Please quote exactly the lines below from the line containing "scene.view_settings.use_white_balance |= len(values)" to the line containing "scene.view_settings.keyframe_insert(path, frame=frame(t))", both lines included, and nothing else.

BEGIN INPUT FOR THIS TASK

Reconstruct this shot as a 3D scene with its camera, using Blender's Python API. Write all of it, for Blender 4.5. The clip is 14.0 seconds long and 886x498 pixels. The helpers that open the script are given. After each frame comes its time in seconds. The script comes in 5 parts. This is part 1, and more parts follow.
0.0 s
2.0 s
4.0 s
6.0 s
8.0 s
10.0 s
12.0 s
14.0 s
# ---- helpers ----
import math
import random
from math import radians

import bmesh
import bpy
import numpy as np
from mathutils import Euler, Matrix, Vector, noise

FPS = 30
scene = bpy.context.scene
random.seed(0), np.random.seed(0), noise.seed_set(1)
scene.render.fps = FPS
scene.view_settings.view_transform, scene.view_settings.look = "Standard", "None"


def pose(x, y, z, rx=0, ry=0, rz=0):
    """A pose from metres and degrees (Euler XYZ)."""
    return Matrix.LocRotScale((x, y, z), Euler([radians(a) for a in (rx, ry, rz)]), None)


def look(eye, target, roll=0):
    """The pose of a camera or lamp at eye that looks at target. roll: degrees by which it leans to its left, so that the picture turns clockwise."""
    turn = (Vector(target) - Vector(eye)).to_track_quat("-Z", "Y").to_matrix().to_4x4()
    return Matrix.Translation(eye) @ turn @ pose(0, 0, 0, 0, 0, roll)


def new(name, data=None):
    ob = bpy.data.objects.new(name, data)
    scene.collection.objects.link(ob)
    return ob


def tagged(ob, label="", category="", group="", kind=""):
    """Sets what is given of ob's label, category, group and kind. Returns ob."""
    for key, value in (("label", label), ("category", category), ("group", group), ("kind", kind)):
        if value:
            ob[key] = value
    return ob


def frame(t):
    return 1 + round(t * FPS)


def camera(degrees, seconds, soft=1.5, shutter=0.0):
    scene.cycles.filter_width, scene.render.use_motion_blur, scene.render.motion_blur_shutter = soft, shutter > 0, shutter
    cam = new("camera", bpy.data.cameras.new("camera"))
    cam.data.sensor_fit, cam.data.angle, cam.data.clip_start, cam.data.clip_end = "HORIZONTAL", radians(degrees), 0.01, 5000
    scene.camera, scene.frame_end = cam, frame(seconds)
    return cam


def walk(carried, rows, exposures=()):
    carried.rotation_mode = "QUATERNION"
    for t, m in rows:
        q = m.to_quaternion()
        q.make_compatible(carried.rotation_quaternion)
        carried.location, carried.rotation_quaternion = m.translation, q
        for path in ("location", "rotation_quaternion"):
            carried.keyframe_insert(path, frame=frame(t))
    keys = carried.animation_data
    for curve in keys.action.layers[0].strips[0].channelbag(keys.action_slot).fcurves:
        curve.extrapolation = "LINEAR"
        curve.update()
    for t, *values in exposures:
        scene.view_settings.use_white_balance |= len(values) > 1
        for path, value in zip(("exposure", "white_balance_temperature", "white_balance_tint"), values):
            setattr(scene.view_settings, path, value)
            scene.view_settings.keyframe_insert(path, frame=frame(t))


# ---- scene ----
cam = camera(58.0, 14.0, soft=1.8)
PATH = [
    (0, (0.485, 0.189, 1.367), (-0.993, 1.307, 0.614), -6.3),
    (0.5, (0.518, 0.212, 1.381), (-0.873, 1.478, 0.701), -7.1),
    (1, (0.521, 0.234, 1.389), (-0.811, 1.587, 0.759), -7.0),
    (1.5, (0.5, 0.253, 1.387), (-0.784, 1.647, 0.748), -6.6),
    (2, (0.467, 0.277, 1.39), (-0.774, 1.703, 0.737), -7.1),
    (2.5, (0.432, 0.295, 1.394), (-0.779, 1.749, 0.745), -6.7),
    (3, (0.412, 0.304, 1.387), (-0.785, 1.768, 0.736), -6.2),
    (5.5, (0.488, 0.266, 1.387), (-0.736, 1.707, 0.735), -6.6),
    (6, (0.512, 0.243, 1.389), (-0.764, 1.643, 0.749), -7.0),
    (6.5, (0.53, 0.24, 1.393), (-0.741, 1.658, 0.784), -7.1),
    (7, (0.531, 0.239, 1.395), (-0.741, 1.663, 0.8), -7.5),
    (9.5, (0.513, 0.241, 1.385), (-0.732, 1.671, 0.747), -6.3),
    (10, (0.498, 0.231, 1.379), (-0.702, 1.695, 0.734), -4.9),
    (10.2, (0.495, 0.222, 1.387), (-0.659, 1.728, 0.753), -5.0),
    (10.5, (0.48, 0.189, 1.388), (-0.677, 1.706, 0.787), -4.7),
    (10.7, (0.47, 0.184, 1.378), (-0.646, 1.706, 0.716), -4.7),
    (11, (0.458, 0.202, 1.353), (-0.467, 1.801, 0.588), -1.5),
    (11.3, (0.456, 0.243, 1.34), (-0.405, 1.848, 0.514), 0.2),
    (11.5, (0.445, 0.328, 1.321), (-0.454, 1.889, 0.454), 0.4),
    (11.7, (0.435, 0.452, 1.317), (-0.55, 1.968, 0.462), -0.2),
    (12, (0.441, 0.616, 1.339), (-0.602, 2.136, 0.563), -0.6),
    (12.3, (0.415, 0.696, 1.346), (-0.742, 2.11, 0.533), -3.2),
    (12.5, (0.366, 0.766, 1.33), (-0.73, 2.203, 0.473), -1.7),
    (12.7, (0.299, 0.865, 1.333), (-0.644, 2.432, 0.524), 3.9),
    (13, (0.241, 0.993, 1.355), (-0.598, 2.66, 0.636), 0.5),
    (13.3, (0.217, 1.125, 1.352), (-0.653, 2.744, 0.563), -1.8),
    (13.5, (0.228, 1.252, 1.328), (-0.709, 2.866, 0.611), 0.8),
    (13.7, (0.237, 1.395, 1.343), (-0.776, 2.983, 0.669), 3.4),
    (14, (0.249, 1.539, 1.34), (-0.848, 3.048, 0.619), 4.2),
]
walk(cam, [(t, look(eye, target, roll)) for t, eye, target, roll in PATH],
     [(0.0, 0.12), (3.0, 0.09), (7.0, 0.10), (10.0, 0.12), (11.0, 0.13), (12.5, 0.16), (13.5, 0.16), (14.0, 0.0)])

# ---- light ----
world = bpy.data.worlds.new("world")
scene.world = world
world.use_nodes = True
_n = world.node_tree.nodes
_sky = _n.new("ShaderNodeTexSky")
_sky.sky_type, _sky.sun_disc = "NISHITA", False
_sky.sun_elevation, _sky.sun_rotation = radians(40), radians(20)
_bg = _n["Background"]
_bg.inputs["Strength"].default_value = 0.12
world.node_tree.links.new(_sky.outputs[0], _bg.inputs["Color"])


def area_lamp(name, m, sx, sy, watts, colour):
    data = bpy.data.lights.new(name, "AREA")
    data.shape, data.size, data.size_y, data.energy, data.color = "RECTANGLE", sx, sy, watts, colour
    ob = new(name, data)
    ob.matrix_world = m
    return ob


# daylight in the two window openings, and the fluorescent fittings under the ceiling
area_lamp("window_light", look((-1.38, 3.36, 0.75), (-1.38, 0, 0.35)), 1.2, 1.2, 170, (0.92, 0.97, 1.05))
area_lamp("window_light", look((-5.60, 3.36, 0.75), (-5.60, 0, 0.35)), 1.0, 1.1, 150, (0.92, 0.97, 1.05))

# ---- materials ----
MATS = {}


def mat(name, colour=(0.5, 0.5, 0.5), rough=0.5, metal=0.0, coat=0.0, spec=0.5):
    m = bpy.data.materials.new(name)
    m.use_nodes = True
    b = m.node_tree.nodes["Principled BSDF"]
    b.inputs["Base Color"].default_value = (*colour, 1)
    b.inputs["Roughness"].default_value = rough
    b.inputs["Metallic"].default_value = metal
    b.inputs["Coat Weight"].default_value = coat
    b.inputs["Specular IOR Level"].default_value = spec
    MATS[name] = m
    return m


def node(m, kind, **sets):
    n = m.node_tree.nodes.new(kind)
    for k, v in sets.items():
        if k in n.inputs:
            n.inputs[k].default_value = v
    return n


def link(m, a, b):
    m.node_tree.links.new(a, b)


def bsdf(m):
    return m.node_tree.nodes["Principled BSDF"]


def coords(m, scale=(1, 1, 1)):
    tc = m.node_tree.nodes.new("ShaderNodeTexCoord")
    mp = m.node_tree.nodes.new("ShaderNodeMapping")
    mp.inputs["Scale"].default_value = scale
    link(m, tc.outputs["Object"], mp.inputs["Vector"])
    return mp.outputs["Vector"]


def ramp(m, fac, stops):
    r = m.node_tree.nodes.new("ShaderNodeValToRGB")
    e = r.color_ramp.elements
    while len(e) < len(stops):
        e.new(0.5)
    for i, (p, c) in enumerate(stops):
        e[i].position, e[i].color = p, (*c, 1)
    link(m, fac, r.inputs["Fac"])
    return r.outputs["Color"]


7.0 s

END INPUT FOR THIS TASK

→ THE RESPONSE:
        scene.view_settings.use_white_balance |= len(values) > 1
        for path, value in zip(("exposure", "white_balance_temperature", "white_balance_tint"), values):
            setattr(scene.view_settings, path, value)
            scene.view_settings.keyframe_insert(path, frame=frame(t))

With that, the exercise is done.